What the task requires: Determine the number of lines holding the word "script"; answer with that number only.

Exercise inputs:

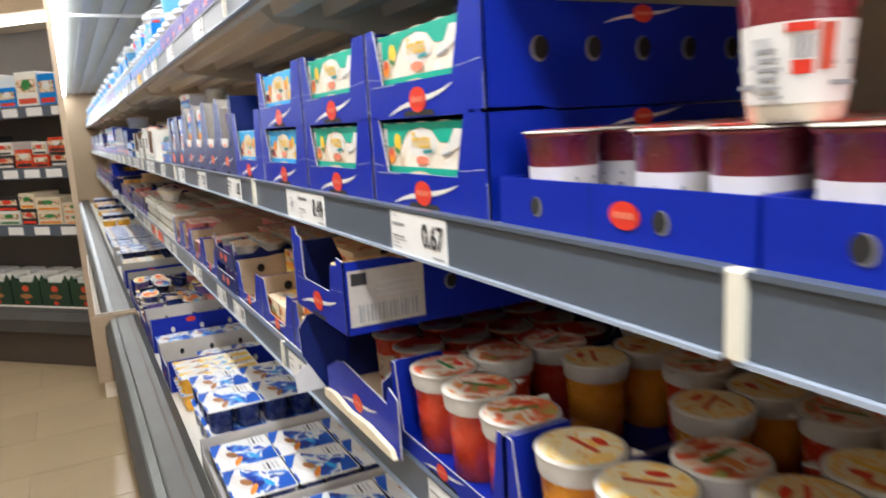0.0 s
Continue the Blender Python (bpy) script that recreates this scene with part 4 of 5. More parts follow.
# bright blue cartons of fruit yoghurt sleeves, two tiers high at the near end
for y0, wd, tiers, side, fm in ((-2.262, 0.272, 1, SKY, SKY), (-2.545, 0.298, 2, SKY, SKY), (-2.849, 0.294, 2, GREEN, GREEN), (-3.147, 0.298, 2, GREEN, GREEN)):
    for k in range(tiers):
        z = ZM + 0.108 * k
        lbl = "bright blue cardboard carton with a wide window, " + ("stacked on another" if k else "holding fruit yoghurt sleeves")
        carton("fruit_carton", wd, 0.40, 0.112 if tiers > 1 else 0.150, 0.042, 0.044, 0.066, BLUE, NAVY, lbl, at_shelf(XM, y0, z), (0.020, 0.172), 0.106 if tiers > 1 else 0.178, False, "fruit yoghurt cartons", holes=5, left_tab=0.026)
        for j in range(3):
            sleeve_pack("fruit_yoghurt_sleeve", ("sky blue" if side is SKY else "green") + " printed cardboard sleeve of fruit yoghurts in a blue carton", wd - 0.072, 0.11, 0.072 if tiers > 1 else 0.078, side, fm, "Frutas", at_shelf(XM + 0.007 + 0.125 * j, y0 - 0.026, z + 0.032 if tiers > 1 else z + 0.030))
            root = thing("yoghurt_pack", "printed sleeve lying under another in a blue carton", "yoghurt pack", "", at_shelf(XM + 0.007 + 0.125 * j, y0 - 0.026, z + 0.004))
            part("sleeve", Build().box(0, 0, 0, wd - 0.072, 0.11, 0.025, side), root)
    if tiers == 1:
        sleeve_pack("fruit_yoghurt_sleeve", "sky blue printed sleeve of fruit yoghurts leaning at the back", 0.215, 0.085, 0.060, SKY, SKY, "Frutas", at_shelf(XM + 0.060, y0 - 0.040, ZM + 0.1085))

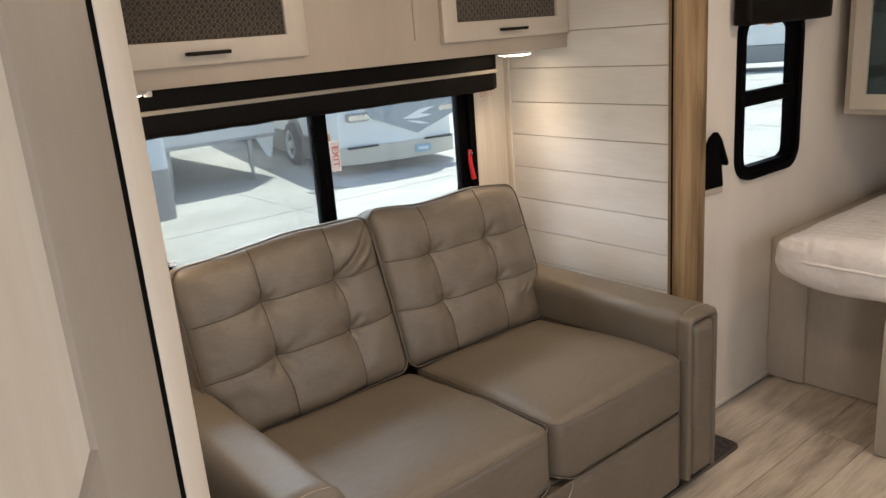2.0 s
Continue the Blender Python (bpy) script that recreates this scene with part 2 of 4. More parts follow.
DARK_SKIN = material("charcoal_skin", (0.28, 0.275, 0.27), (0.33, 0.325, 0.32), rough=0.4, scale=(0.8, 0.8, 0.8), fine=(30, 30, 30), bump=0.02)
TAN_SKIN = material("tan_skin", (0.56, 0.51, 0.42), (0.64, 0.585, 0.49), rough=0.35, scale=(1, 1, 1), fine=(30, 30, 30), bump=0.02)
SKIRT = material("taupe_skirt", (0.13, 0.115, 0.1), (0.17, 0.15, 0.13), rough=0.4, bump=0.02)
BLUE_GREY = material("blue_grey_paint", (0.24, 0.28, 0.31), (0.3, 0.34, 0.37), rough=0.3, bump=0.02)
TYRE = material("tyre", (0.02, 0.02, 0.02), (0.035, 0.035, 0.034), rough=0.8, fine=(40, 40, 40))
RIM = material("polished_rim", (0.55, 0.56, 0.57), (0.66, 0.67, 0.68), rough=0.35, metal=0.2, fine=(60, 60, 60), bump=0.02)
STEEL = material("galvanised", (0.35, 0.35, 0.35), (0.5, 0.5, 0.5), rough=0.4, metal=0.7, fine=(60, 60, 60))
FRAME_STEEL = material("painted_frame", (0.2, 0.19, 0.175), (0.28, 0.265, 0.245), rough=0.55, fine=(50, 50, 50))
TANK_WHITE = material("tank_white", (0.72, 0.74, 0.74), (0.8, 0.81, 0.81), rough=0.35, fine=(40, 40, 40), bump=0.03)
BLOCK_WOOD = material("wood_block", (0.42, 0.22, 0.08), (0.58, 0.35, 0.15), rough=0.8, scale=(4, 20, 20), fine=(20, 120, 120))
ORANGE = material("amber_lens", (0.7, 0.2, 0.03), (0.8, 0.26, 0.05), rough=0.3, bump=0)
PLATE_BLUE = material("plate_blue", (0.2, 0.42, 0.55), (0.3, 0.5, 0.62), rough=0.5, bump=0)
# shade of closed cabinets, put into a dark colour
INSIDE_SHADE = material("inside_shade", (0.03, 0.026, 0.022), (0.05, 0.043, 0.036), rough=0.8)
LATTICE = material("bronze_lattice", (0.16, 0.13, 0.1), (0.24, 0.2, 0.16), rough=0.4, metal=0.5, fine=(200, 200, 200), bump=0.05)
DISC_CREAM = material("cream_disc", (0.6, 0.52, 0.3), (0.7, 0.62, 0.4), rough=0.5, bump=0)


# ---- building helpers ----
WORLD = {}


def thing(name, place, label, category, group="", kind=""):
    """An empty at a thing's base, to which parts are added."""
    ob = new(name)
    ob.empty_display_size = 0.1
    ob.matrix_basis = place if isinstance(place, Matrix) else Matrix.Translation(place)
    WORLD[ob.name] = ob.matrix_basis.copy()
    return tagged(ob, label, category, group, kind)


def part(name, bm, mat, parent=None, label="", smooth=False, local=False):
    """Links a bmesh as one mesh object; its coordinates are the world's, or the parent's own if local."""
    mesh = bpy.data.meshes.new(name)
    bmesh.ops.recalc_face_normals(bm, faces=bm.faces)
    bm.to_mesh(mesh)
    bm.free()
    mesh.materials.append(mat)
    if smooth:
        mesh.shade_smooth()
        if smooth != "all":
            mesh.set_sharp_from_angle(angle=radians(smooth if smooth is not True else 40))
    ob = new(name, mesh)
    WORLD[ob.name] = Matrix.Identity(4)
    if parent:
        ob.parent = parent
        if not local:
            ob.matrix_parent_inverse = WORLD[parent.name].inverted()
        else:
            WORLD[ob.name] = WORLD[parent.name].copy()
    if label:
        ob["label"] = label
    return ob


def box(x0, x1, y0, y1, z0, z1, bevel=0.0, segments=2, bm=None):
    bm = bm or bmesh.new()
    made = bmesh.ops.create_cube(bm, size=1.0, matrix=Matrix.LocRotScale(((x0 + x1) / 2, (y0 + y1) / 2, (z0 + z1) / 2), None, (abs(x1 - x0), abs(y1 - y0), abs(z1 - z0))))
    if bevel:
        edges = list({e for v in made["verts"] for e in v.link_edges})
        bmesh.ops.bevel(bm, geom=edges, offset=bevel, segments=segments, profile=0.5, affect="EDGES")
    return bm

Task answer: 2